Thursday, July 5, 2012

Trimming Back Shares Of Glu Mobile

Wall Street is full of clichés, and one old chestnut you often hear is: "Buy the rumor, sell the news.". There's been a lot of scuttlebutt about Glu Mobile (GLUU) being acquired by two companies this past month. The first one was Zynga (ZNGA) for $6/share, and when that rumor died out, some buzz hit cyberspace that Microsoft (MSFT) was a potential suitor at $7. Because of this gossip, in the last four weeks Glu Mobile has appreciated from $4.20 to $5.80, an approximate 40% gain in my initial stake at $4. That's a substantial return for a stock in a short period of time, so I took some profits.

I still maintain a sizeable holding in the company, but scaled back because, although I believe in the business, it got to be too large of a position in my portfolio. In a quarter where technology companies got decimated (and I only own technology stocks), Glu bucked the trend. My cash was reinvested in other equities I already own that sold off in the last quarter. Equal dollar amounts were allocated to Velti (VELT), Acme Packet (APKT) and Synchronoss Technologies (SNCR).

All three companies had dynamite Q1 conference calls, but depreciated considerably when Wall Street got skittish about growth in Q2. I feel this was shortsighted by the street, and they may very well rebound in the next round of earnings presentations. Since earnings season is upon us, I want to briefly delve into my portfolio allocations, and further discuss my reasons for trimming back on Glu Mobile.

For my portfolio picks, I've taken dead aim and zeroed in on the high-speed wireless technology sub-sector. Primarily the critical infrastructure that makes the spectrum hum. Anything that has to do with smartphones, tablets, and to a lesser extent, laptop computers. This is a risky move, and I may be pushing my luck from a lack of diversification. Oddsmakers would call this playing the long shots. However, except for the short trading history of Velti, both Synchronoss and Acme Packet have long periods of sustained profitability.

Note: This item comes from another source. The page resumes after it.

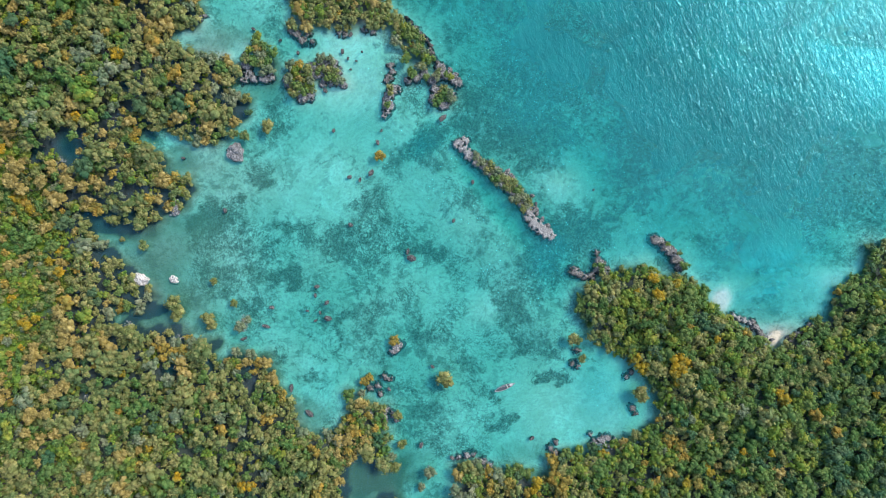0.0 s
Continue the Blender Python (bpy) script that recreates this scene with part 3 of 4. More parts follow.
# Where each sort of tree grows: shares of olive, green, dark, grey, tan, gold, yellow, lime
def shares(x, y, land, west, open_land):
    east = float(smooth(np.array(x - 0.2 * y), 22, 40))
    fringe = float(smooth(np.array(land), 16, 3))
    scrub = np.array([0.21, 0.20, 0.01, 0.03, 0.10, 0.06, 0.09, 0.32])
    shore = np.array([0.60, 0.07, 0.02, 0.10, 0.13, 0.006, 0.05, 0.014])
    wood = np.array([0.47, 0.27, 0.05, 0.06, 0.06, 0.006, 0.035, 0.06])
    far_east = float(smooth(np.array(x - 0.8 * y), 98, 174))
    bush = np.array([0.20, 0.44, 0.09, 0.015, 0.008, 0.014, 0.018, 0.215]) * (1 - far_east) + np.array([0.03, 0.29, 0.62, 0.01, 0.0, 0.004, 0.006, 0.04]) * far_east
    mix = shore * fringe + wood * (1 - fringe)
    mix = mix * (1 - west) + scrub * west
    mix[KINDS.index("tan")] += 1.5 * west * (1 - west)
    mix = mix * (1 - open_land) + np.array([0.24, 0.30, 0.02, 0.05, 0.03, 0.03, 0.03, 0.30]) * open_land
    mix = mix * (1 - 0.95 * east) + bush * 0.95 * east
    return mix / mix.sum(), east


# Single trees and shrubs that stand in the water or out of the canopy: x, y, crown radius
LONE_OLIVE = [(-54.2, 46.6, 2.0), (-56.4, 44.4, 2.0), (-85.6, -20.8, 2.2), (-82.2, -21.6, 2.4), (-79.6, -23.4, 2.3), (-46.2, 32.3, 1.94), (-52.1, 29.7, 1.64), (-55.3, 30.3, 1.49), (-70.5, -14.0, 2.54), (-69.6, -16.6, 2.39), (-61.6, -18.1, 1.94), (-60.7, -20.0, 1.64), (-77.1, 25.5, 3.29), (-75.3, 23.5, 2.39), (0.4, -34.2, 2.39), (34.5, -23.8, 2.09), (36.8, -29.0, 1.34), (51.7, -37.5, 2.39), (52.4, -39.1, 1.79), (50.5, -48.6, 1.79), (-12.5, -57.2, 1.94), (-78.7, 0.9, 1.49), (-55.1, -14.2, 1.34), (-60.4, -8.4, 1.20), (-11.8, -43.9, 1.64), (-10.8, -51.5, 1.49), (-84.7, 2.5, 0.90), (-62.4, -26.0, 3.59), (-64.8, -27.6, 2.09), (-20.0, -53.3, 2.54), (-15.5, -56.3, 2.69), (-79.5, 6.4, 2.09), (-82.0, -21.5, 2.09), (-17.8, -41.4, 1.34)]
LONE_GREY = [(-53.2, -20.5, 1.94), (-51.8, -18.7, 1.34), (-3.6, -58.7, 1.94), (-5.7, -62.9, 1.20), (-13.3, -54.8, 1.20), (-54.4, -27.0, 1.79), (-21.5, -37.9, 1.34), (64.2, -43.9, 1.34), (-27.5, -50.6, 1.34), (9.1, -56.3, 1.34), (-50.6, -27.5, 1.79), (-70.1, -24.5, 1.94)]
LONE_YELLOW = [(-16.7, 24.5, 1.64), (-13.0, -24.2, 1.64), (-19.3, -33.9, 1.34), (-20.8, -35.0, 1.34), (-37.9, 48.7, 1.34)]
LONE_GOLD = [(60.9, -8.8, 1.5), (-115.6, 9.7, 1.34), (-99.2, -5.8, 1.64), (-107.9, -20.0, 1.49), (-105.5, -18.1, 1.20), (-76.0, -51.5, 1.34), (-68.6, -58.9, 1.34), (55.9, -11.8, 1.94), (54.7, -7.6, 1.49), (60.1, -32.0, 1.64), (60.7, -34.5, 1.34), (24.5, -60.8, 1.64), (23.9, -62.9, 1.34), (70.8, -23.2, 1.20), (86.7, -37.2, 1.34), (77.4, -52.1, 1.05), (68.1, -55.4, 1.34), (62.9, -60.4, 1.34)]
LONE_GREEN = [(-4.3, 50.2, 1.34), (-9.6, 50.2, 1.34), (-97.7, -52.1, 2.09), (-96.2, -49.2, 1.64), (59.2, -23.8, 2.09), (77.1, -32.0, 1.79), (75.6, -28.2, 1.79), (-146.5, 24.7, 1.56), (-132.8, -10.0, 2.77), (-136.6, -5.7, 2.42), (-139.8, 36.4, 2.42)]
LONE_TAN = [(-97.7, -20.0, 2.69), (-95.5, -23.8, 2.09), (-99.2, -16.3, 2.09), (-94.7, -26.7, 1.79), (-97.0, -29.7, 1.79), (-100.7, -37.2, 2.09), (-102.9, -38.7, 1.64), (-106.7, -43.9, 1.79), (-109.7, 21.1, 1.94), (-112.6, 18.1, 1.79), (-73.8, -23.8, 1.79), (-21.5, -40.5, 1.79), (-46.2, -29.7, 1.79), (-51.4, -29.7, 1.49), (-123.3, 39.5, 2.07), (-120.7, 35.9, 2.25), (-120.6, 31.6, 1.90), (-118.4, 28.0, 2.07), (-119.5, 24.8, 1.90), (-115.3, 22.4, 2.25), (-111.3, 21.0, 2.08), (-111.8, 17.3, 2.08), (-109.0, 15.5, 1.90), (-96.9, 16.8, 2.08), (-93.2, 16.3, 1.90), (-104.0, 17.6, 2.08), (-123.8, 19.3, 1.73), (-106.2, -42.3, 1.91), (-102.5, -42.7, 1.91), (-100.3, -37.4, 2.08), (-98.0, -35.3, 1.91), (-107.7, -47.4, 1.91), (-99.7, -16.2, 1.91), (-96.9, -19.9, 2.08), (-98.4, -24.3, 1.91), (-93.7, -27.1, 1.73)]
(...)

I don't have delusions of grandeur about my stock selections. Some of them may not pan out the way I'd like them to. However, my take is that it's even money the wireless technology sub-sector will become extremely overvalued in the next few years, much the same way many cloud computing stocks have performed since the 2008/2009 market crash. If I load up on these companies now when they are out of favor, I may be well compensated in the not too distant future.

Here are some econometrics on the three companies I've just added positions to. The data is supplied by Yahoo Finance based on consensus analyst estimates:

  • Acme Packet: In 2012, it's projected to make $.91/share. In 2013, those earnings rise to $1.24/share. Selling at its current price of $18.50, we got a forward P/E Ratio of 15, and a current year P/E Ratio of 20.32. It may be a bit pricey for value investors, but with a 5 Year Compound Annual Growth Rate (CAGR) of 20%, I believe this is fairly valued for a growth stock. Earnings are projected to grow 35% next year.
  • Synchronoss Technologies: Consensus states they should be earning $1.10/share for 2012, and $1.30 for 2013. Almost the same deflated P/E Ratio as Acme Packet, but they have a 5 year CAGR of 23%. We're talking a PEG Ratio (price/earnings/growth) of a paltry .7 as it trades for $19.
  • Velti: This company makes most of its money in the fourth quarter, so you get lumpy earnings estimates. For 2012, Velti is projected to make $.73/share, all coming at the end of year when companies allocate their advertising dollars. In 2013, it's supposed to earn a dollar a share. It's only selling for $6.80. A P/E ratio of 9 for the current year. Velti is projected to grow 34% per year for the next half a decade.

As far as Glu Mobile is concerned, they fit the bill of what I'm looking for in wireless content providers. They are globally positioned and platform agnostic. Their eye is on the next decade, not the next year. One caveat with Glu Mobile is they are in turnaround mode, and as a result, are not projected to become profitable until the fourth quarter. In fact, for fiscal year 2013, they are only expected to make $.16/share. They've got a long way to go.

A lot can happen in six months when Glu management expects to get to the plus side of the ledger, especially in a fickle market. They've done a few acquisitions the past year to establish an international footprint, and this may weigh heavily on expectations as they report Q2 and Q3 earnings (or lack there of). If they don't get devoured by a larger company, the stock may significantly sell off once the rumor mill pipes down. I think Glu will thrive on their own, and because of their solid management, I'm hanging onto it. If they do get gobbled up by an industry bellwether, I will increase my profits. If they don't, I believe I can replenish my shares at a more reasonable level.